With about 400,000 acres of sugar cane in Louisiana, produced by 650 growers, there’s not a vast industry specializing in tool and implement making for the crop, Gonsoulin notes. “We custom make tools because you can’t pick up the phone and buy this particular tool or that particular tool. We take some things that other people have made and modify them for our needs. It works. It really works well.”

For example, Gonsoulin added a bigger shoe to a parabolic subsoiler to create a larger water channel in his sugar cane fields. “We added disks in the front to chop, and at the back to rebuild the row. So we took the tool that was already made and enhanced it.”

Read George Wedgworth: Fifty years of progress for Florida sugar cane.
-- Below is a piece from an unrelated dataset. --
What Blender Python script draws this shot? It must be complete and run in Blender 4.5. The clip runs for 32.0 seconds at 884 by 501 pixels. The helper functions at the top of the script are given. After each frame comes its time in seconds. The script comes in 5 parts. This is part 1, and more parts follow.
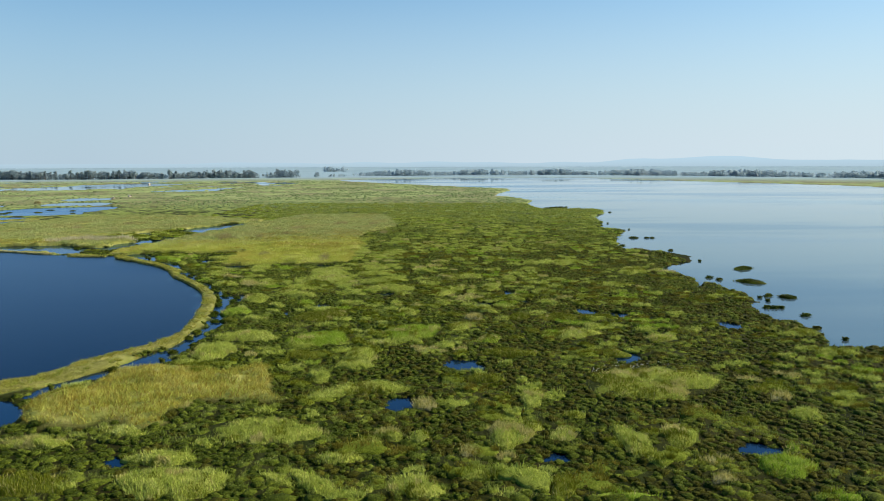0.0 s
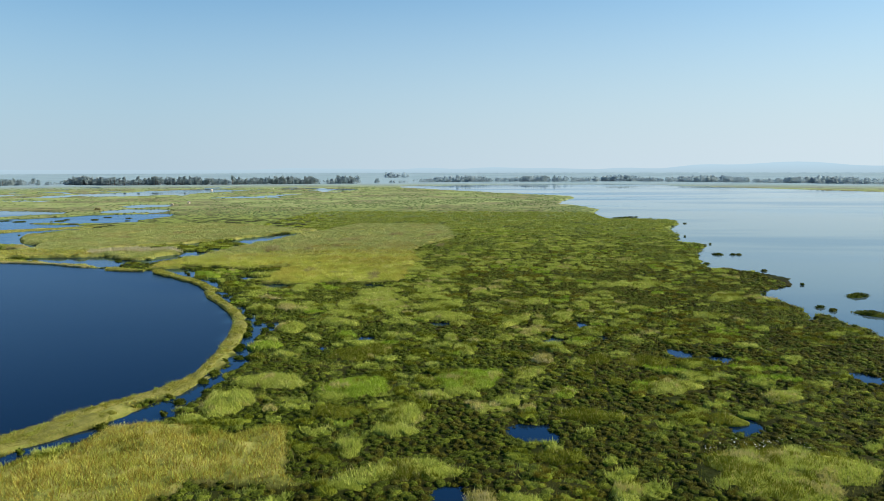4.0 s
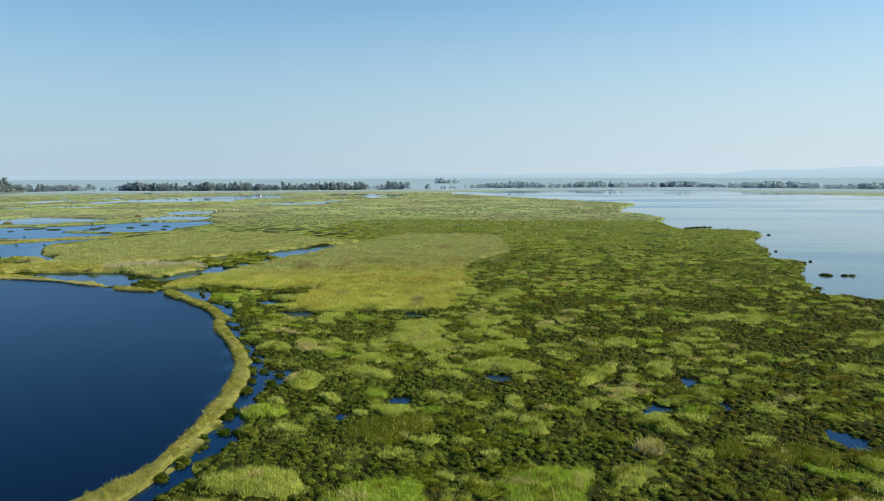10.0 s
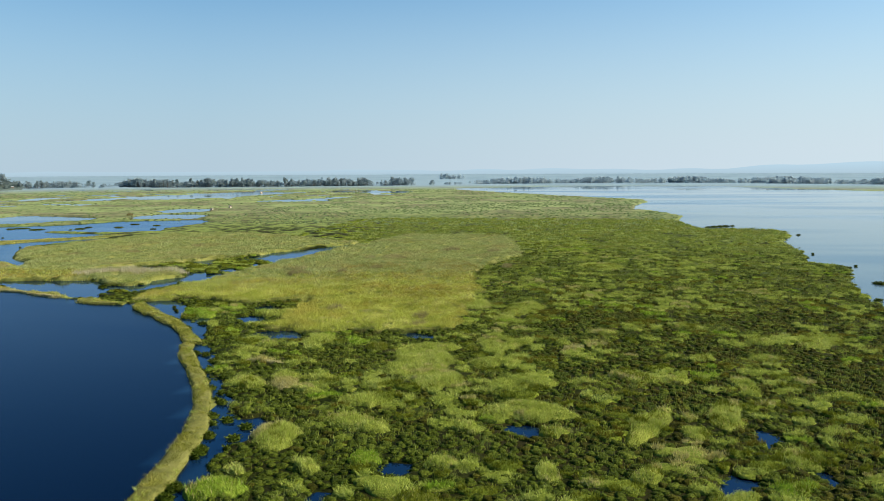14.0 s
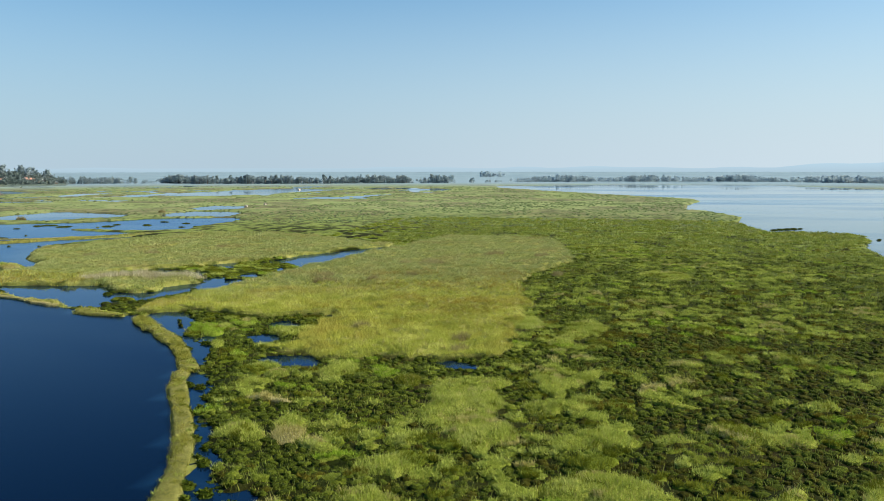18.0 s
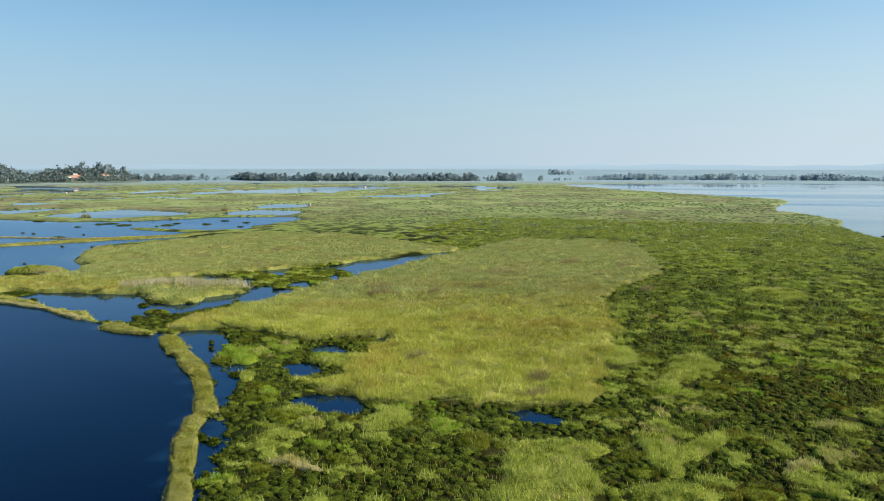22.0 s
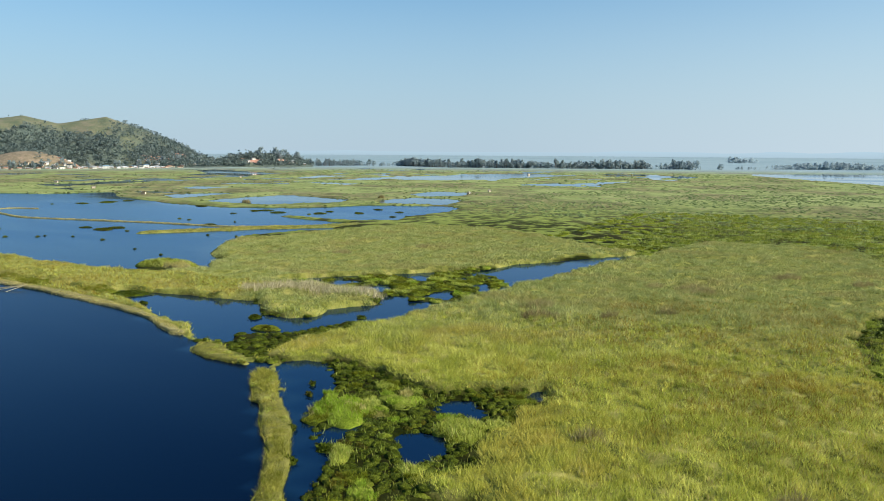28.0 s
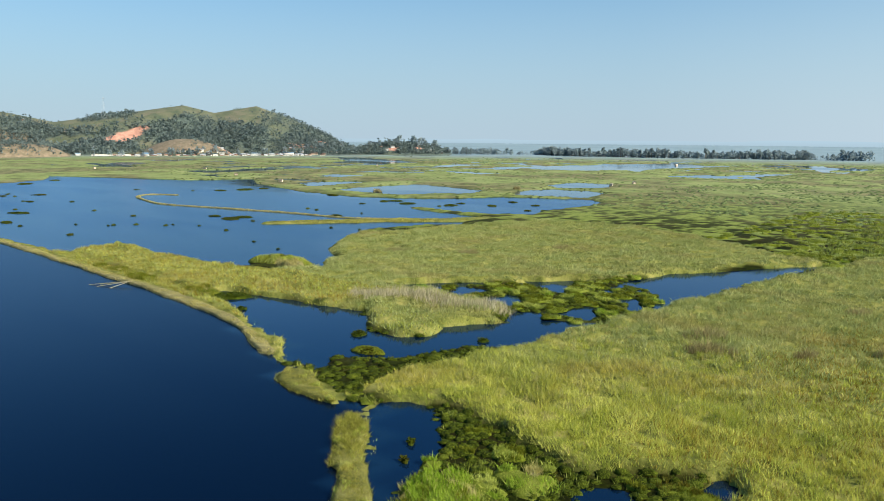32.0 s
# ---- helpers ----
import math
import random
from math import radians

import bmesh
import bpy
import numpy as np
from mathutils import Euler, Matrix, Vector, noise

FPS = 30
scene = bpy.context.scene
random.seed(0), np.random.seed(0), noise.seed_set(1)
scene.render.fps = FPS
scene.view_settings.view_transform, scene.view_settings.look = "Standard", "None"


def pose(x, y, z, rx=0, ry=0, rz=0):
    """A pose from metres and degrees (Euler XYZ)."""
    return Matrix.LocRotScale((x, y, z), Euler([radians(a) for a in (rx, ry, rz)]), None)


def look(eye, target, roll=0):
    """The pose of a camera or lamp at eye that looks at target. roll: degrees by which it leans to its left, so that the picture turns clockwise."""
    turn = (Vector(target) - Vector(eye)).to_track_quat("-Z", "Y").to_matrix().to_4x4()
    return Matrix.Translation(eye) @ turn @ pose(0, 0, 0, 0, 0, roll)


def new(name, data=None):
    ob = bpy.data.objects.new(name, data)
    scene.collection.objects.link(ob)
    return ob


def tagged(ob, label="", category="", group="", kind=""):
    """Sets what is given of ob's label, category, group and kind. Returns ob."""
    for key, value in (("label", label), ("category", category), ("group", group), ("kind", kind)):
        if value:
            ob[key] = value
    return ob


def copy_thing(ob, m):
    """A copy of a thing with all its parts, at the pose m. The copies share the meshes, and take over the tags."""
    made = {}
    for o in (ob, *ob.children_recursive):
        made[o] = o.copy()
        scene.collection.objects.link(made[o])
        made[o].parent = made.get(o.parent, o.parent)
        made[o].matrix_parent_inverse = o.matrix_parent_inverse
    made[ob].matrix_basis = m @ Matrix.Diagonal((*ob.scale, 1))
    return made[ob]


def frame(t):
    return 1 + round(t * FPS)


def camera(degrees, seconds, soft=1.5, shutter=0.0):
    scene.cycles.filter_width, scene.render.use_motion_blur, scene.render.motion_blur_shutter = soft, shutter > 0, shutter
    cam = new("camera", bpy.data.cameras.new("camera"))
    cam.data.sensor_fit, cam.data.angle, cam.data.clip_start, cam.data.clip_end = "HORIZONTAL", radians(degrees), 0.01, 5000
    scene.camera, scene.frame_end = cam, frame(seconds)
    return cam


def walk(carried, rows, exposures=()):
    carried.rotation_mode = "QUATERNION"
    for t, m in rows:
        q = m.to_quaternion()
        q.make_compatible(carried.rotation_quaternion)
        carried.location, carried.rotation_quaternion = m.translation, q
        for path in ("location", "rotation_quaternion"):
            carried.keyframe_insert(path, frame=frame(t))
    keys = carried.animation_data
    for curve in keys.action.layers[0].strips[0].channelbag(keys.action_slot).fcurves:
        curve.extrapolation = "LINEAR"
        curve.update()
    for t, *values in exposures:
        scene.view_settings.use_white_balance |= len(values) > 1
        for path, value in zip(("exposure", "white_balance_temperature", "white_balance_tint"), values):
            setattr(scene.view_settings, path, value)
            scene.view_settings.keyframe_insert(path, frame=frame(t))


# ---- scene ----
# A drone's flight, 25 m up, over floating vegetation mats, ponds and a lake.
cam = camera(62.18, 32.0, soft=0.35)
ROWS_A = [
    (0, 0.00, -0.00, 25.00, 83.181, -0.000, -0.142),
    (0.5, -0.02, 2.49, 25.07, 83.212, 0.520, -0.101),
    (1, -0.05, 4.94, 25.14, 83.259, 1.113, -0.071),
    (1.5, -0.06, 7.34, 25.21, 83.316, 1.697, -0.060),
    (2, -0.07, 9.70, 25.29, 83.370, 2.280, -0.065),
    (2.5, -0.12, 12.04, 25.38, 83.430, 2.893, -0.080),
    (3, -0.18, 14.39, 25.48, 83.488, 3.495, -0.101),
    (3.5, -0.29, 16.76, 25.58, 83.561, 4.105, -0.117),
    (5.5, -0.84, 26.18, 25.82, 83.839, 6.552, -0.100),
    (6, -1.13, 28.56, 25.78, 83.905, 7.149, -0.095),
    (6.5, -1.48, 30.96, 25.73, 83.963, 7.767, -0.089),
    (7, -1.82, 33.36, 25.68, 84.031, 8.334, -0.085),
    (7.5, -2.12, 35.76, 25.64, 84.083, 8.618, -0.094),
    (8, -2.41, 38.16, 25.60, 84.095, 8.734, -0.106),
    (8.5, -2.73, 40.56, 25.57, 84.097, 8.782, -0.118),
    (9, -3.09, 42.94, 25.55, 84.095, 8.794, -0.132),
    (9.5, -3.50, 45.31, 25.55, 84.085, 8.753, -0.147),
    (10, -3.93, 47.67, 25.56, 84.077, 8.704, -0.161),
    (10.5, -4.35, 50.05, 25.58, 84.052, 8.667, -0.164),
    (11, -4.76, 52.46, 25.63, 84.003, 8.624, -0.158),
    (11.5, -5.18, 54.90, 25.68, 83.958, 8.598, -0.159),
    (12, -5.60, 57.35, 25.72, 83.923, 8.617, -0.180),
    (12.5, -6.05, 59.83, 25.75, 83.886, 8.683, -0.215),
    (13, -6.49, 62.32, 25.76, 83.837, 8.761, -0.248),
    (13.5, -6.93, 64.81, 25.76, 83.780, 8.852, -0.264),
    (14, -7.41, 67.30, 25.75, 83.736, 9.061, -0.263),
    (14.5, -7.91, 69.79, 25.72, 83.697, 9.350, -0.254),
]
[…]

The Gonsoulins even produce bearings in their shop on occasion, something they’ve started doing to offset rising costs.

But their hearts are in shaping steel. “On this farm we can build practically anything,” Gonsoulin said.

For example, Gonsoulin wanted his harvest to run more efficiently in wet conditions. He took a Case 9330 articulating tractor, “stretched it” by 8 feet and added a sugar cane dump wagon to the back. He added an extra axle under the wagon to help distribute the weight and carry as much as 10 tons of cane. “The implement was built for the mud,” Gonsoulin said. “When you’re pulling a wagon through wet conditions, the tractors will tend to dig and spin. This way, you’re carrying the wagon, so it doesn’t spin.”

It took Gonsoulin and a local welder about a week to complete the job. “It took a little bit of thinking, but it was fun,” Gonsoulin said.

What Gonsoulin can’t do in-house, he farms out to a local job shop like Vernon Manufacturing. Or he will take a design from a manufacturer like Roll-A-Cone and adapt it for his own use. These shops do a lot of business in sugar cane country and help keep equipment costs down for farmers, even if the end result isn’t always easy on the eyes. For example, a sprayer manufactured by Vernon has a Caterpillar engine with hydraulic drives and John Deere cab on a Case body.

It’s not about looks. It’s about getting the job done effectively and inexpensively. It’s creative thinking, Cajun style.